Parenthetically, we note that even if one were to characterize the tenant’s relinquishment as an abandonment, the landlord still could not prevail since it accepted the partial surrender in order to keep the Council as a tenant for the rest of the leasehold estate.

Ill

Under such circumstances we hold that the appealed judgment is erroneous as a matter of law. It is therefore vacated and the cause is remanded with directions to enter judgment for the tenant on both the landlord’s claim and the tenant’s counterclaim.

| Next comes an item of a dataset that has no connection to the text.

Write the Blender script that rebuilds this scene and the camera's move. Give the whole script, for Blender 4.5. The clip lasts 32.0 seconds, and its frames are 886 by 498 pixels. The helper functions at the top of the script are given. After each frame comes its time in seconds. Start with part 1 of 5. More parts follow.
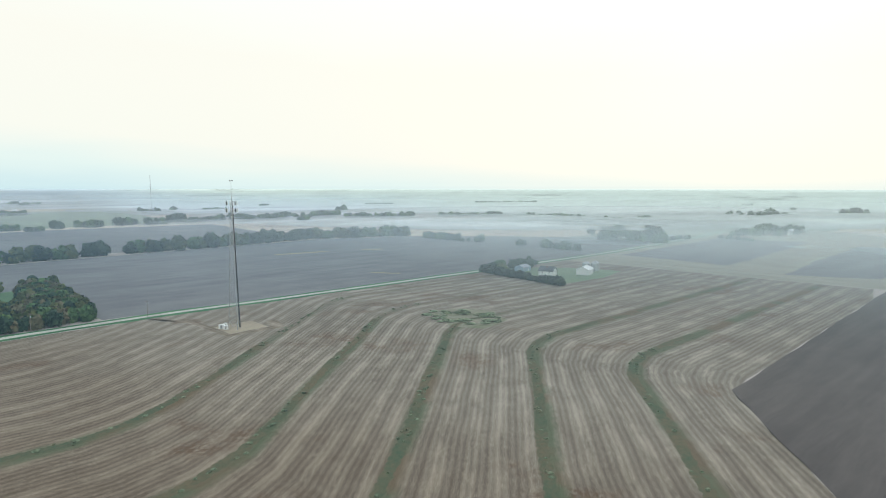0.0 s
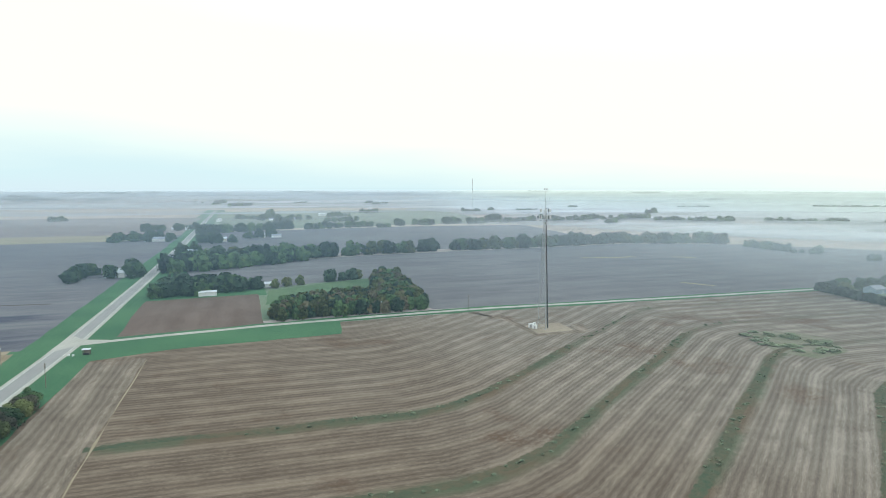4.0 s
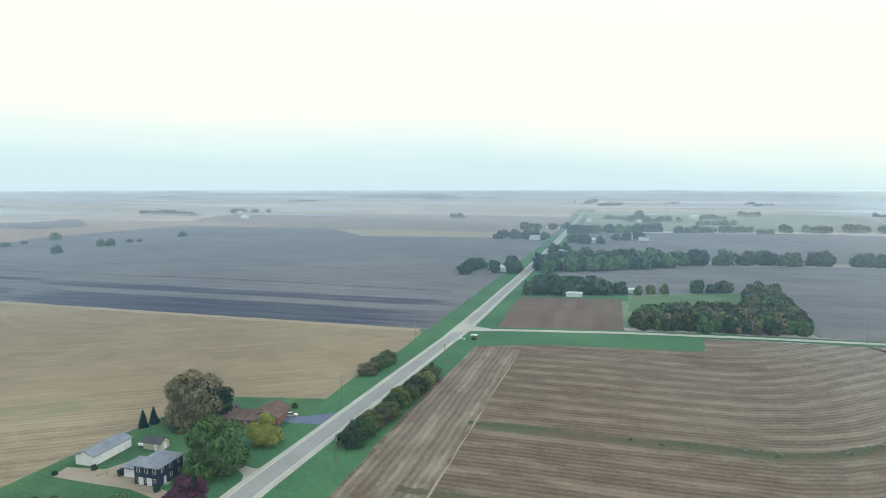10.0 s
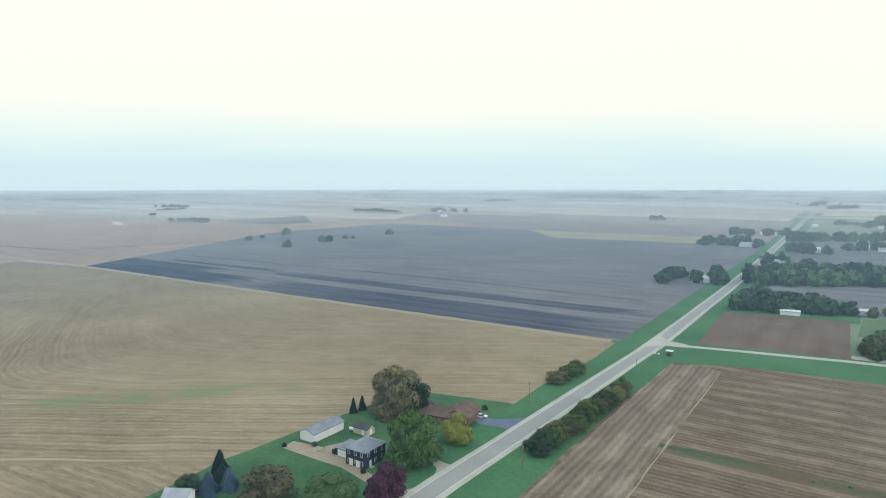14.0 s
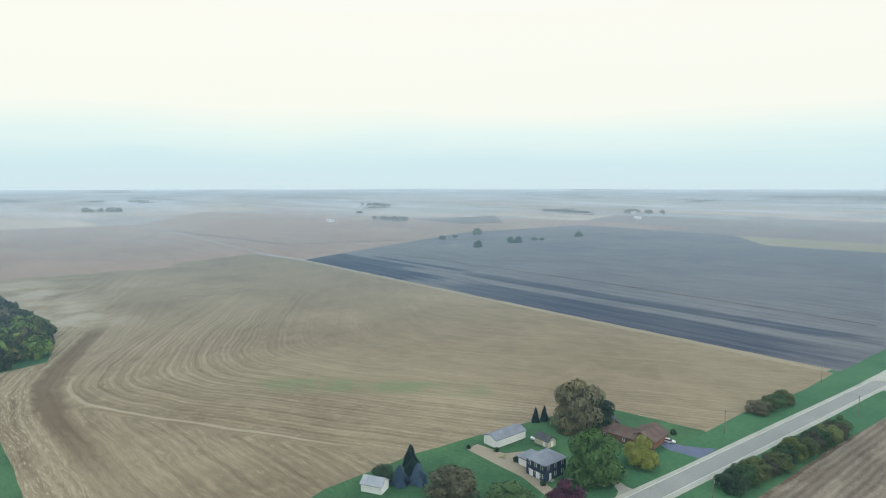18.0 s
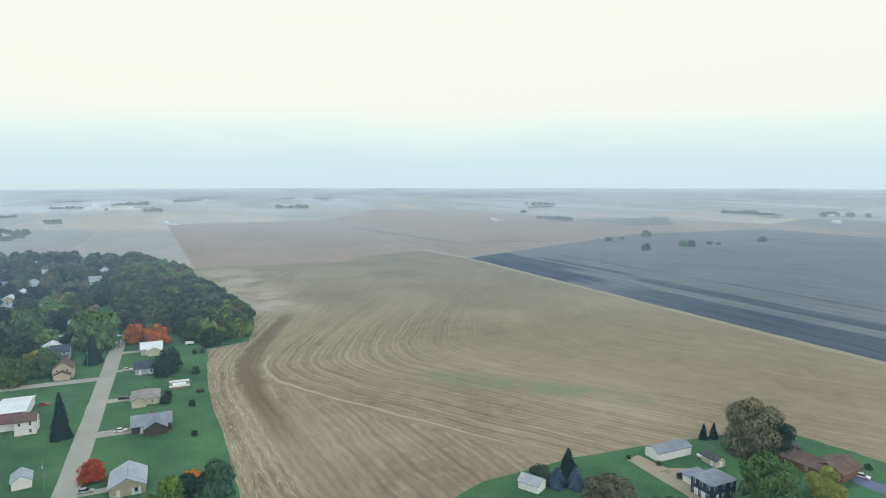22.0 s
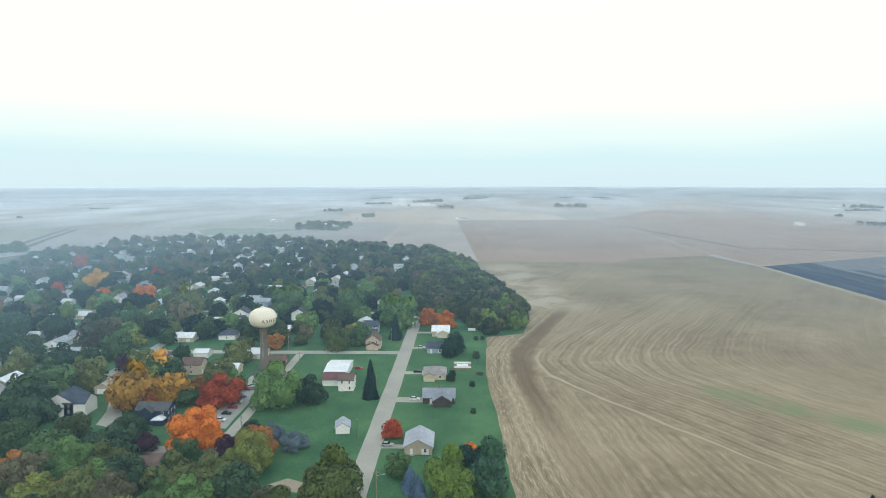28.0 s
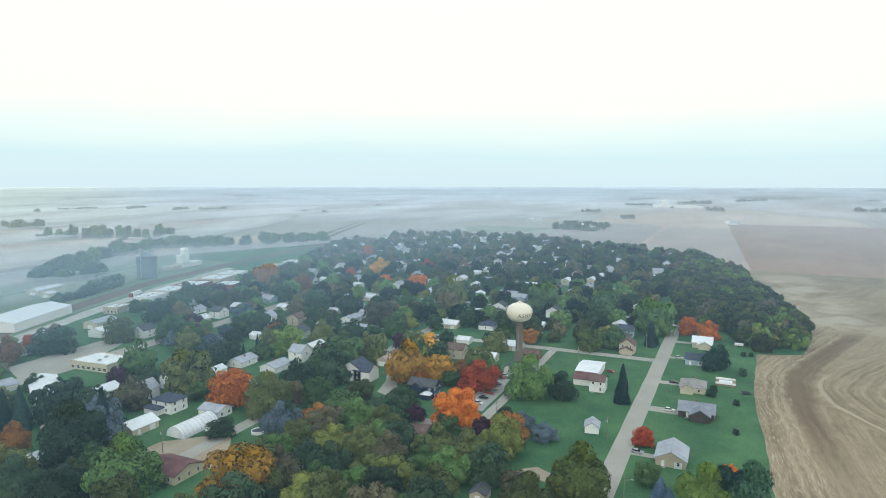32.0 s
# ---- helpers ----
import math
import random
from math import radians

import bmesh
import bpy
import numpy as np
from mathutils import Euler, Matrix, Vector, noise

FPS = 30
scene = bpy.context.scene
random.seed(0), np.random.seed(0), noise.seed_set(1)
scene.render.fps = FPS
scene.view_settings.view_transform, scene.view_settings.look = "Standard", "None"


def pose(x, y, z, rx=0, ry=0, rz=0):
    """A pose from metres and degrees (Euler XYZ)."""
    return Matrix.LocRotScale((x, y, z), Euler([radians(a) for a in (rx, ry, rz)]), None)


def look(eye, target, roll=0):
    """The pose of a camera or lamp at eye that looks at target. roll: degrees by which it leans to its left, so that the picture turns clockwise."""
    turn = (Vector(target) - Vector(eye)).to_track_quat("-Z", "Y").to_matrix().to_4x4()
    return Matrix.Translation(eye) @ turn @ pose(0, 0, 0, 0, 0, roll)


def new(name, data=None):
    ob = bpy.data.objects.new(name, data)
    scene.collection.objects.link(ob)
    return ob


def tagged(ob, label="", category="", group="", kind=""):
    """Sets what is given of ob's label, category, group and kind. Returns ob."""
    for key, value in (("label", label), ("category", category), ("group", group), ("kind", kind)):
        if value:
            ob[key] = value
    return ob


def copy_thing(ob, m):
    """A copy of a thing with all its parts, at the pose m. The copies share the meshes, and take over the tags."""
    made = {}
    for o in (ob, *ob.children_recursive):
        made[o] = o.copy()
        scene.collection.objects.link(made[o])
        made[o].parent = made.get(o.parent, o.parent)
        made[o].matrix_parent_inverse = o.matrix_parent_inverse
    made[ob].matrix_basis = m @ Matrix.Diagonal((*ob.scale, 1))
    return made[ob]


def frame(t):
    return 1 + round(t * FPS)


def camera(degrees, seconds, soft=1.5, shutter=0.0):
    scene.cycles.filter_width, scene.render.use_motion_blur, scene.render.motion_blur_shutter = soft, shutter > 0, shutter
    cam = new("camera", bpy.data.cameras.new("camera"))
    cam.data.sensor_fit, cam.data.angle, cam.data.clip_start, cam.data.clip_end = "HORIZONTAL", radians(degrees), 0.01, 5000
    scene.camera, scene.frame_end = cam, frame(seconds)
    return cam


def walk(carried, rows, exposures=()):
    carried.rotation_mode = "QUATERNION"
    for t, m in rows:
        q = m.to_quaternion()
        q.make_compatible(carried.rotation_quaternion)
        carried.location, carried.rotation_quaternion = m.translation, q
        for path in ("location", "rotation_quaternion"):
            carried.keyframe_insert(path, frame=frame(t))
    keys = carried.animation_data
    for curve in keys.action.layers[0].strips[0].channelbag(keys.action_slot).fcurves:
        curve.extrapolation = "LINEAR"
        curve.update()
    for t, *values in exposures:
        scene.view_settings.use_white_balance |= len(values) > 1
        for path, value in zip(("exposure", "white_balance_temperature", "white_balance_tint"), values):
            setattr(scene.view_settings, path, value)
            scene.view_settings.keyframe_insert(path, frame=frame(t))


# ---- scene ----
cam = camera(70.96, 32.0, 0.9)
PATH = [
    (0.0, pose(0.00, -0.00, 72.00, 84.35, -0.06, -45.00)),
    (0.5, pose(-0.42, -0.12, 72.23, 84.40, -0.05, -42.29)),
    (1.0, pose(-0.93, -0.27, 72.53, 84.39, -0.03, -39.03)),
    (1.5, pose(-1.48, -0.47, 72.94, 84.39, 0.00, -35.41)),
    (2.0, pose(-2.05, -0.75, 73.45, 84.42, 0.05, -31.80)),
    (2.5, pose(-2.64, -1.17, 74.04, 84.42, 0.02, -28.17)),
    (3.0, pose(-3.12, -1.75, 74.64, 84.39, 0.05, -24.37)),
    (3.5, pose(-3.52, -2.46, 75.20, 84.40, 0.03, -20.89)),
    (4.0, pose(-3.89, -3.24, 75.71, 84.42, -0.00, -17.26)),
    (4.5, pose(-4.15, -3.99, 76.18, 84.43, -0.03, -13.84)),
    (6.5, pose(-3.41, -8.13, 78.80, 84.42, 0.02, -2.45)),
    (7.0, pose(-3.36, -8.74, 79.34, 84.41, -0.03, 0.12)),
    (7.5, pose(-3.28, -9.36, 79.88, 84.38, -0.02, 2.63)),
    (8.0, pose(-3.21, -9.97, 80.41, 84.35, 0.01, 5.31)),
    (8.5, pose(-3.18, -10.59, 80.96, 84.32, 0.01, 7.99)),
    (9.0, pose(-3.18, -11.19, 81.55, 84.31, -0.02, 10.57)),
    (9.5, pose(-3.13, -11.80, 82.12, 84.29, -0.01, 13.12)),
    (10.0, pose(-2.96, -12.42, 82.67, 84.27, -0.01, 15.81)),
    (10.5, pose(-2.75, -13.02, 83.23, 84.25, -0.00, 18.36)),
    (11.0, pose(-2.50, -13.62, 83.81, 84.25, 0.01, 20.84)),
    (11.5, pose(-2.22, -14.19, 84.45, 84.21, 0.00, 22.86)),
    (12.0, pose(-1.95, -14.75, 85.12, 84.20, -0.04, 25.09)),
    (12.5, pose(-1.65, -15.28, 85.81, 84.17, -0.01, 27.46)),
    (13.0, pose(-1.33, -15.76, 86.53, 84.15, -0.01, 29.57)),
    (13.5, pose(-1.00, -16.23, 87.24, 84.14, -0.01, 31.60)),
    (14.0, pose(-0.68, -16.72, 87.97, 84.14, -0.00, 33.56)),
    (14.5, pose(-0.32, -17.17, 88.68, 84.13, -0.01, 35.29)),
    (16.5, pose(1.25, -19.09, 92.08, 84.01, -0.02, 43.31)),
    (17.0, pose(1.43, -18.99, 92.60, 84.00, 0.05, 45.62)),
    (17.5, pose(1.73, -18.82, 93.13, 84.02, -0.01, 48.26)),
    (18.0, pose(2.06, -18.76, 93.66, 84.01, 0.05, 50.93)),
    (18.5, pose(2.47, -18.92, 94.10, 83.99, 0.00, 53.03)),
    (19.0, pose(3.01, -19.27, 94.46, 83.99, 0.06, 54.97)),
    (19.5, pose(3.59, -19.67, 94.76, 83.97, 0.06, 56.77)),
    (20.0, pose(4.14, -20.09, 95.02, 83.95, 0.05, 58.79)),
    (20.5, pose(4.69, -20.44, 95.26, 83.94, 0.05, 60.59)),
    (21.0, pose(5.18, -20.84, 95.47, 83.93, 0.03, 62.38)),
    (21.5, pose(5.63, -21.24, 95.62, 83.92, 0.02, 64.21)),
    (22.0, pose(6.02, -21.60, 95.72, 83.90, 0.01, 65.94)),
    (22.5, pose(6.31, -21.93, 95.85, 83.89, -0.06, 67.31)),
    (23.0, pose(6.54, -22.28, 95.98, 83.87, -0.06, 68.78)),
    (23.5, pose(6.82, -22.61, 96.16, 83.85, -0.07, 70.21)),
    (24.0, pose(7.16, -22.88, 96.36, 83.81, -0.08, 72.23)),
    (24.5, pose(7.58, -23.09, 96.54, 83.81, -0.12, 74.00)),
    (25.0, pose(8.05, -23.30, 96.67, 83.80, -0.15, 76.03)),
    (25.5, pose(8.53, -23.53, 96.76, 83.80, -0.15, 78.17)),
    (27.5, pose(13.60, -22.65, 97.72, 83.76, 0.01, 88.12)),
    (28.0, pose(14.26, -22.62, 97.79, 83.77, 0.08, 91.16)),
    (28.5, pose(14.90, -22.53, 97.89, 83.76, 0.07, 94.56)),
    (29.0, pose(15.54, -22.43, 98.07, 83.77, 0.14, 98.05)),
    (29.5, pose(16.21, -22.33, 98.27, 83.77, 0.18, 101.26)),
    (30.0, pose(16.94, -22.25, 98.43, 83.77, 0.16, 103.38)),
    (30.5, pose(17.72, -22.21, 98.51, 83.77, 0.13, 105.78)),
    (31.0, pose(18.49, -22.20, 98.51, 83.78, 0.09, 108.77)),
    (31.5, pose(19.20, -22.17, 98.47, 83.74, -0.02, 111.81)),
    (32.0, pose(19.82, -22.15, 98.43, 83.78, 0.01, 114.54)),
]
walk(cam, PATH, [(0.0, -0.05), (2.0, 0.02), (4.0, 0.07), (9.0, 0.03), (13.0, 0.0), (17.0, -0.05), (21.0, -0.07), (24.0, -0.03), (28.0, 0.07), (32.0, 0.06)])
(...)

REIF, P.J., concurs. MEANS, J., dissents.

. Emphasis added.

. 527 P.2d 592 (Okl. 1974). At first blush the decisional rule of law stated in Carpenter appears to support the landlord. It is summarized as follows:

"[I]f a tenant wrongfully abandons leased premises before the expiration of the term, the landlord, at his election, may: (1) terminate the lease contract, enter and take possession recovering accrued rents to the date of entry, or (2) do nothing to terminate the lease or disturb possible possession and sue at the appropriate time for the entire term, or (3) give notice to defaulting tenant of his refusal to accept the surrender ... and sublet the premises for the benefit of the tenant to mitigate his damages.”

This statement of the law applied to both commercial and residential lease contracts until 1978 when the Oklahoma Residential Landlord and Tenant Act, 41 O.S.Supp.1990 §§ 101 through 136 was enacted. The second option was extinguished with regard to residential lease abandonment disputes in 1978 by the enactment of 41 O.S.1981 § 129(B).